Chris Ryan: I feel morally indefensible and absolutely necessary.

 

Step Up: Revolution

Emily Yoshida: Since I’m not really a horror person, the Step Up series might be the one still-running franchise that I unquestioningly get myself out to within the first week of a new film’s release. Like many horror series, the goal of each new film is not to build on mythology so much as it is to show you more cool things that you will probably like if you liked the cool things in the last film. In this case, the cool things happen to be zipline-assisted choreography instead of sorority girl torture devices.

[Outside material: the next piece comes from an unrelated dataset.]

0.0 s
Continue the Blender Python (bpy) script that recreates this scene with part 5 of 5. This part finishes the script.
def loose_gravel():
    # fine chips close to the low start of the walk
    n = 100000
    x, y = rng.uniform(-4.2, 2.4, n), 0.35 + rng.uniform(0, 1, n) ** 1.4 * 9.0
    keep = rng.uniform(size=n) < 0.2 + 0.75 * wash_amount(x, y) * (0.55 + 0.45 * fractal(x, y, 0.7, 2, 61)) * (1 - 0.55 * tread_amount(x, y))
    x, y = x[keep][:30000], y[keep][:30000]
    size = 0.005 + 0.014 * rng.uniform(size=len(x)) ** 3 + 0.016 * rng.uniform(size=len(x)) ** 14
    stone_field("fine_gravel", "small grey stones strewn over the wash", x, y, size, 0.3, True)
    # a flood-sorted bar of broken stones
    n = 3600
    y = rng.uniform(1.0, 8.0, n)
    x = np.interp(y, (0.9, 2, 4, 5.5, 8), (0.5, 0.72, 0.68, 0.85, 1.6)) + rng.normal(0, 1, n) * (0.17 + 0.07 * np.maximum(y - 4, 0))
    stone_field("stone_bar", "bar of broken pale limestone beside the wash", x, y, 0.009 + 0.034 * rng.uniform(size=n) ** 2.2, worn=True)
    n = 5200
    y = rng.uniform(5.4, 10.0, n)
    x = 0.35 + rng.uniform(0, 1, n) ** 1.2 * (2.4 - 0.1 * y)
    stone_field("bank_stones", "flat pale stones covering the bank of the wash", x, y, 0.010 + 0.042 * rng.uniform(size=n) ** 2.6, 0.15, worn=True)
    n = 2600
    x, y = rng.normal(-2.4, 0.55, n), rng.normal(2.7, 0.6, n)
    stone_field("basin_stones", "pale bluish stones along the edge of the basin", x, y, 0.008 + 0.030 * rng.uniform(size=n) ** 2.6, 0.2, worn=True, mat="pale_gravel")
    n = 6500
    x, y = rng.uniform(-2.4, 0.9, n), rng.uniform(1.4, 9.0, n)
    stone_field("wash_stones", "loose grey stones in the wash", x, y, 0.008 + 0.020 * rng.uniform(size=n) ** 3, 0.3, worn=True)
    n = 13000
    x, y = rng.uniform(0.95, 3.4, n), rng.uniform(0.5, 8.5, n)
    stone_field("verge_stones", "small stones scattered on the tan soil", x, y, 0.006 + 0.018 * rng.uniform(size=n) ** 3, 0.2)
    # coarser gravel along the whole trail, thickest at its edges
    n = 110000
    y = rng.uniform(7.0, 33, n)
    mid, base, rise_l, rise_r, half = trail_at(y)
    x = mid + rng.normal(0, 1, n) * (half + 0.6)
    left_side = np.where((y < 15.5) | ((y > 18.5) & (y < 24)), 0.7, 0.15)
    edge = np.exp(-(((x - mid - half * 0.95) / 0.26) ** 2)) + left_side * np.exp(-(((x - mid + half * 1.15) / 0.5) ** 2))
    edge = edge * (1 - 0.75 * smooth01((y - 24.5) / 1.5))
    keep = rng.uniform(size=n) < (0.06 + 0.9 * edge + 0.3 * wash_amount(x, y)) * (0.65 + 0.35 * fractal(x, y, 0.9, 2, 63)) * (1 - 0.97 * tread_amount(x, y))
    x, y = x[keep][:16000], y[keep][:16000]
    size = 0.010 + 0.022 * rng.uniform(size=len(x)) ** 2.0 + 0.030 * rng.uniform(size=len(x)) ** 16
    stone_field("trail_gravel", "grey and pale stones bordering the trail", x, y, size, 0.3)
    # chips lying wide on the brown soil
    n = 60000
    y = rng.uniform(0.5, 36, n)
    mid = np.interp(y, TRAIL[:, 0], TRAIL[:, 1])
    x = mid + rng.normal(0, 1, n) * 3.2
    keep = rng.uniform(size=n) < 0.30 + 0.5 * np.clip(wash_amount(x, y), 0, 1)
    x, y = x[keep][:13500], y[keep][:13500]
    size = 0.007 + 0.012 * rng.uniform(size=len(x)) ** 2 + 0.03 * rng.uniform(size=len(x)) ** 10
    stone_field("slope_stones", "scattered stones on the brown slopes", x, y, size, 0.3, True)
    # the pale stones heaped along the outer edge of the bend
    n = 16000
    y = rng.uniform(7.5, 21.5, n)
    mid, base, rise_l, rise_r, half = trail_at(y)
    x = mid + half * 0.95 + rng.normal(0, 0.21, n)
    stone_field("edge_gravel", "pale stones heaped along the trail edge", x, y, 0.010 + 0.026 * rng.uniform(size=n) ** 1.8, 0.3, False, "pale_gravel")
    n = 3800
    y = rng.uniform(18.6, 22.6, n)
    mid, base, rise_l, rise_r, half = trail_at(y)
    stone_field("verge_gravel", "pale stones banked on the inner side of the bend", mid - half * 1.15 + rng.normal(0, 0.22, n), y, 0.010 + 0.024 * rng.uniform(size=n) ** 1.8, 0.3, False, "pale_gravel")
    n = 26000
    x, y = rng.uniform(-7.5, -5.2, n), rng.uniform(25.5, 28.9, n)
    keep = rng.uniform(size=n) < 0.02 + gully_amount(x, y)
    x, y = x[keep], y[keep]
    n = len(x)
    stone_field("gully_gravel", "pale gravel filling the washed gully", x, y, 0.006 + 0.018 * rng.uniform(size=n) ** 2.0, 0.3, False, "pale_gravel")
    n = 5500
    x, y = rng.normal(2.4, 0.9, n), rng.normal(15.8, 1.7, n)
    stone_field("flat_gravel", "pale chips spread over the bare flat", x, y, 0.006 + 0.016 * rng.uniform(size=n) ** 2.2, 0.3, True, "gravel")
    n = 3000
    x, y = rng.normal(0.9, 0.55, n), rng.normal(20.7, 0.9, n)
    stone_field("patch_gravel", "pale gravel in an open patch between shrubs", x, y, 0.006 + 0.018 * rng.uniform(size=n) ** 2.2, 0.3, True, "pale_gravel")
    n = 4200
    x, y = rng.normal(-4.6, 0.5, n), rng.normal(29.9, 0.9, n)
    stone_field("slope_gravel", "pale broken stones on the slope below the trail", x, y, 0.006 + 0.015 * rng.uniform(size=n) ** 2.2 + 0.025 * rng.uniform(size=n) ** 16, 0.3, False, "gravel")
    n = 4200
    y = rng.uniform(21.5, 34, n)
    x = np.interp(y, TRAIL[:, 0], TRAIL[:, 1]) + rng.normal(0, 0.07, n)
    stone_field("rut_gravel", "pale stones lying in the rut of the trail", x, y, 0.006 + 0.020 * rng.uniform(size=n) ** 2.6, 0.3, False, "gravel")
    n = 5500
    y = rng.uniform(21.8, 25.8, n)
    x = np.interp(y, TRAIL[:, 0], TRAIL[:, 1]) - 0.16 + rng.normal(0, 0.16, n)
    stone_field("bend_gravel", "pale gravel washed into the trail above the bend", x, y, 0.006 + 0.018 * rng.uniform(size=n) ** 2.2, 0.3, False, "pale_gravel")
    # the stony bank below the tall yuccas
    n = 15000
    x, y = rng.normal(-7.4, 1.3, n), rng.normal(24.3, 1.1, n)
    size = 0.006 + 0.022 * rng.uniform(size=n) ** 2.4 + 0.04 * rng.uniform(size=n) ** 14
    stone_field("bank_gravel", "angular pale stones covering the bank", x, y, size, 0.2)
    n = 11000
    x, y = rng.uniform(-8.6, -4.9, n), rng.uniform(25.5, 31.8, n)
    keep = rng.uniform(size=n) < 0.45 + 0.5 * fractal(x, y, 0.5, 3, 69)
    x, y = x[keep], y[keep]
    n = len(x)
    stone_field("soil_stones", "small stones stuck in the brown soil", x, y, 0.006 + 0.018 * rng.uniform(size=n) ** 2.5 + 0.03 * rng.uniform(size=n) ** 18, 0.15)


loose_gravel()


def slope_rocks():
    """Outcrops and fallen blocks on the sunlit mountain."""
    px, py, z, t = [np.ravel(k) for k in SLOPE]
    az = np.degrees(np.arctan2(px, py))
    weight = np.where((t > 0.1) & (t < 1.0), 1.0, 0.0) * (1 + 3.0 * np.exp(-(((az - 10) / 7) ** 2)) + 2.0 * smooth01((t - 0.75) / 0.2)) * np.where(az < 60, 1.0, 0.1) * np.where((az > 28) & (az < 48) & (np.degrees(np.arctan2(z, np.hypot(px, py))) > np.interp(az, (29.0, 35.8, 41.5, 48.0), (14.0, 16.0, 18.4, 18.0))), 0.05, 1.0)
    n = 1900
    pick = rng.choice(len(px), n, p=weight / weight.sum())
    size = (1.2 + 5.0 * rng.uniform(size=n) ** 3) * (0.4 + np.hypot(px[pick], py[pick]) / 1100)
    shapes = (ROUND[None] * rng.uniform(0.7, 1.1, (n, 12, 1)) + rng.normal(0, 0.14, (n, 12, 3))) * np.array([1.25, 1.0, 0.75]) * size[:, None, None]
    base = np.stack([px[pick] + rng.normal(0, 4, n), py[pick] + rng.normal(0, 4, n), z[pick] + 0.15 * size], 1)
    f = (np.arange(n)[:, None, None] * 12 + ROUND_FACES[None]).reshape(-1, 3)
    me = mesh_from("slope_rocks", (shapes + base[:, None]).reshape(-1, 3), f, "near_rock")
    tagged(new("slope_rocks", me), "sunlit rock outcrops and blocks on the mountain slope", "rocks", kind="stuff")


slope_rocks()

Also, all Channing Tatums aside, the first Step Up is the weakest by a long shot, which frees the rest of the sequels from any serious expectations about living up to the original, so you can sit back, pop on your 3-D glasses, and enjoy SUR‘s improbably elaborate and awkwardly Occupy-themed flash mobs (and the corporate machinations of Sandy Cohen’s eyebrows) on their own terms.

 

Friday the 13th: The Final Chapter

Mike Philbrick: For starters, I wanted to use the trailer for this movie, only because it starts with that haunting “Shh … Shh … Shh … Hah … Hah … Hah … ” Jason song/score or whatever it’s called that still scares the living shit out of me, but I couldn’t. I couldn’t because some idiot at Paramount Pictures totally dropped the ball and failed to include any scenes with the true star of this opus: Corey Feldman. Yes, they were kind enough to honor us with the death of George McFly Crispin Glover, but that doesn’t make up for being Corey-free. Instead we decided to go with this gem, where you aren’t only treated to a quick rundown of the movie, but to, wait for it, an interview with Corey where he may or may not be asking for a job in another Jason movie. Oh, if you think I’m being too hard on Crispin, then you haven’t seen this part. Exactly.